Download: mepco_154_mistake_apparant_from_record.pdf

Debatable issues are not “mistakes apparent from the record” u/s 154

 

The assessee filed a revision petition u/s 264 in which it claimed that the subsidy received by it from the government was a capital receipt and not chargeable to tax in view of P.J. Chemicals Ltd 210 ITR 830 (SC). The Petition was allowed by the CIT. Subsequently, the Supreme Court held in Sahney Steel and Press Works 228 ITR 253 that the subsidy received by that assessee was a revenue receipt. Pursuant to this judgement, the CIT passed a rectification order u/s 154 by which he held that the subsidy was a revenue receipt. The assessee challenged the said order by a writ petition before the Madras High Court which was dismissed.
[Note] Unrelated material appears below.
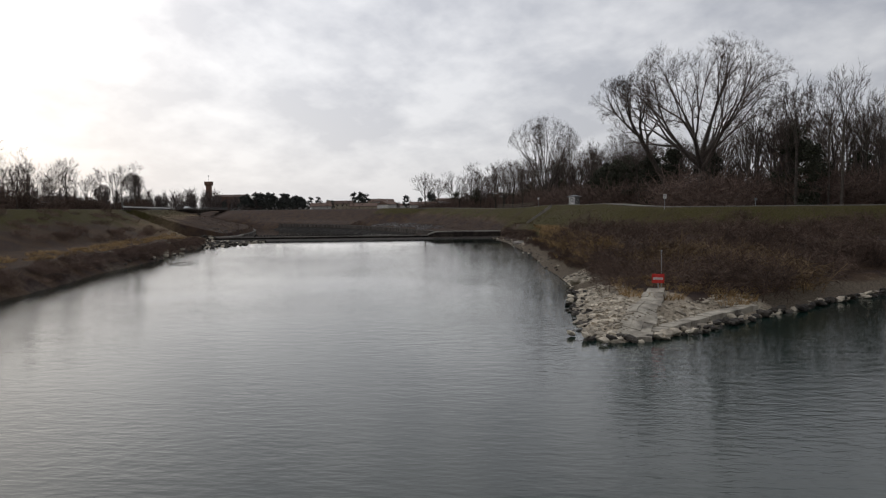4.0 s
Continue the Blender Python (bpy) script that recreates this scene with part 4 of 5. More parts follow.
LOWBRUSH = [brush_mesh(95 + i, 1.5, 3.0, 7, 760, M["brush"], 0.0125, 0.5) for i in range(3)]
BANKBRUSH = [brush_mesh(105 + i, 1.5, 3.0, 5, 520, M["bank_brush"], 0.018, 0.5) for i in range(3)]
PALEBRUSH = [brush_mesh(98 + i, 1.3, 2.6, 6, 700, M["brush_pale"], 0.011, 0.5) for i in range(2)]

put_tree(POPLAR, (24.3, 143.6, 4.3), "poplar", "huge bare poplar with a broad fan of fine branches", 1.0, 30)
put_tree(LEANER, (22.8, 150, 4.3), "poplar", "bare poplar leaning out over the levee", 1.0, 0)
put_tree(POPLAR_B, (6.3, 214, 4.4), "poplar", "tall bare poplar with a rounded fan crown beside the path", 1.0, 100)
put_tree(MULTI, (28.3, 60.0, ground_z(28.3, 60.0)), "multi_stem_tree", "slender bare tree with many stems on the meadow", 0.97, 0, tilt=(0, -5.5))


def joined_trees(name, rows, kinds, label, category="trees", mat="twig"):
    """Far trees beyond counting, joined into one mesh."""
    vs, fs, base = [], [], 0
    for x, y, z, s, turn, k in rows:
        c, si = math.cos(turn) * s, math.sin(turn) * s
        for _, me in kinds[k]:
            co = np.empty(len(me.vertices) * 3)
            me.vertices.foreach_get("co", co)
            co = co.reshape(-1, 3)
            vs.append(np.stack([x + c * co[:, 0] - si * co[:, 1], y + si * co[:, 0] + c * co[:, 1], z + s * co[:, 2]], 1))
            fs += [tuple(base + i for i in p.vertices) for p in me.polygons]
            base += len(co)
    me = bpy.data.meshes.new(name)
    me.from_pydata(np.concatenate(vs).tolist(), [], fs)
    me.materials.append(M[mat])
    return tagged(new(name, me), label, category, kind="stuff")


def far_tree_mesh(seed, height, width):
    """A distant bare tree: a stem and a crown of coarse twigs."""
    rng = random.Random(seed)
    limbs = Limbs()
    limbs.tube([Vector((0, 0, -0.3)), Vector((0, 0, height * 0.5)), Vector((0.2, 0.1, height * 0.8))], [0.25, 0.16, 0.06], 4, limbs.fine)
    for _ in range(95):
        h = rng.uniform(0.22, 0.8)
        a = rng.uniform(0, 6.28)
        lean = rng.uniform(0.15, 0.9)
        d = Vector((math.cos(a) * lean, math.sin(a) * lean, 1)).normalized()
        r = rng.random() * width * 0.35
        p = Vector((math.cos(a) * r, math.sin(a) * r, height * h))
        limbs.tube([p, p + d * min(height * rng.uniform(0.15, 0.3), (height - p.z) / d.z)], [rng.uniform(0.06, 0.14)], 1, limbs.fine)
    return [("crown", mesh_from("crown", *limbs.fine, M["twig"]))]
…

On appeal by the assessee, HELD allowing the appeal:

 

The case was a classic one of change of opinion. The question whether a subsidy is capital or revenue depends on the facts of the case. S. 154 can only apply to a “mistake apparent from the record”. A “rectifiable mistake” is a mistake which is obvious and not something which has to be established by a long drawn process of reasoning or where two opinions are possible. A decision on a debatable point of law cannot be treated as a “mistake apparent from the record”.